Scene script records:
==================================================
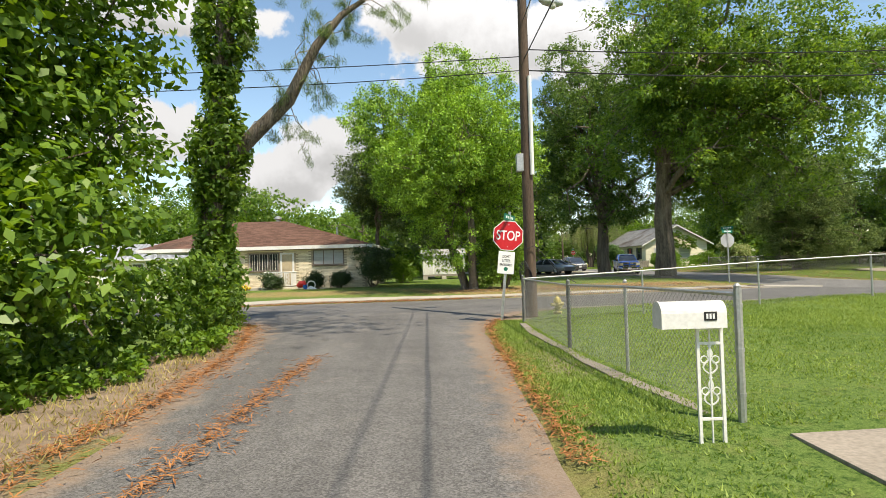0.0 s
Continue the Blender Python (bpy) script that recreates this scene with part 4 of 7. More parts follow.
FAR_EAST = [(48, 63, 12, 6, leaf_dark), (56, 60, 13, 6.5, leaf_mid), (66, 58, 13, 7, leaf_dark), (54, 55, 17, 6.5, leaf_mid), (64, 53, 15, 6, leaf_dark), (76, 46, 12, 6, leaf_mid),
    (92, 34, 14, 6.5, leaf_bright), (102, 40, 15, 7, leaf_mid), (112, 31, 13, 6, leaf_bright), (124, 30, 13, 6, leaf_mid), (150, 35, 15, 8, leaf_mid), (175, 22, 15, 9, leaf_dark),
    (128, 9, 17, 3.2, leaf_mid), (112, 4, 11, 6, leaf_mid), (140, 2, 10, 6, leaf_mid), (84, -6, 8, 4, leaf_red), (170, 2, 14, 8, leaf_mid), (232, 18, 15, 8, leaf_mid), (230, 8, 14, 7, leaf_oak), (245, 13, 18, 9, leaf_mid), (205, 26, 14, 7, leaf_oak), (208, -1, 14, 7, leaf_mid), (115, -6, 11, 6, leaf_mid),
    (66, -12, 17, 8, leaf_dark), (60, -27, 18, 8, leaf_dark), (78, -14, 16, 8, leaf_mid), (52, -30, 17, 8, leaf_mid), (90, -22, 17, 9, leaf_dark), (48, 4, 8, 3.6, leaf_mid),
    (50, 92, 14, 6.5, leaf_mid)]
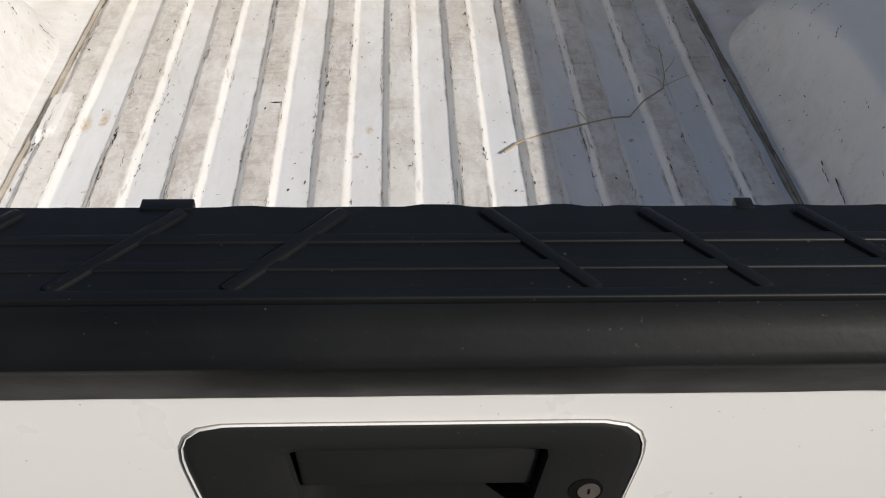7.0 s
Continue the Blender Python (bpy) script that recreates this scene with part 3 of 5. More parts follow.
==================================================
* [WRITTEN EXERCISE]:
Repeat all of the entries word for word, but omit the pictures.

* [PROBLEM SOLUTION]:
0.0 s
Continue the Blender Python (bpy) script that recreates this scene with part 4 of 7. More parts follow.
FAR_EAST = [(48, 63, 12, 6, leaf_dark), (56, 60, 13, 6.5, leaf_mid), (66, 58, 13, 7, leaf_dark), (54, 55, 17, 6.5, leaf_mid), (64, 53, 15, 6, leaf_dark), (76, 46, 12, 6, leaf_mid),
    (92, 34, 14, 6.5, leaf_bright), (102, 40, 15, 7, leaf_mid), (112, 31, 13, 6, leaf_bright), (124, 30, 13, 6, leaf_mid), (150, 35, 15, 8, leaf_mid), (175, 22, 15, 9, leaf_dark),
    (128, 9, 17, 3.2, leaf_mid), (112, 4, 11, 6, leaf_mid), (140, 2, 10, 6, leaf_mid), (84, -6, 8, 4, leaf_red), (170, 2, 14, 8, leaf_mid), (232, 18, 15, 8, leaf_mid), (230, 8, 14, 7, leaf_oak), (245, 13, 18, 9, leaf_mid), (205, 26, 14, 7, leaf_oak), (208, -1, 14, 7, leaf_mid), (115, -6, 11, 6, leaf_mid),
    (66, -12, 17, 8, leaf_dark), (60, -27, 18, 8, leaf_dark), (78, -14, 16, 8, leaf_mid), (52, -30, 17, 8, leaf_mid), (90, -22, 17, 9, leaf_dark), (48, 4, 8, 3.6, leaf_mid),
    (50, 92, 14, 6.5, leaf_mid)]
7.0 s
Continue the Blender Python (bpy) script that recreates this scene with part 3 of 5. More parts follow.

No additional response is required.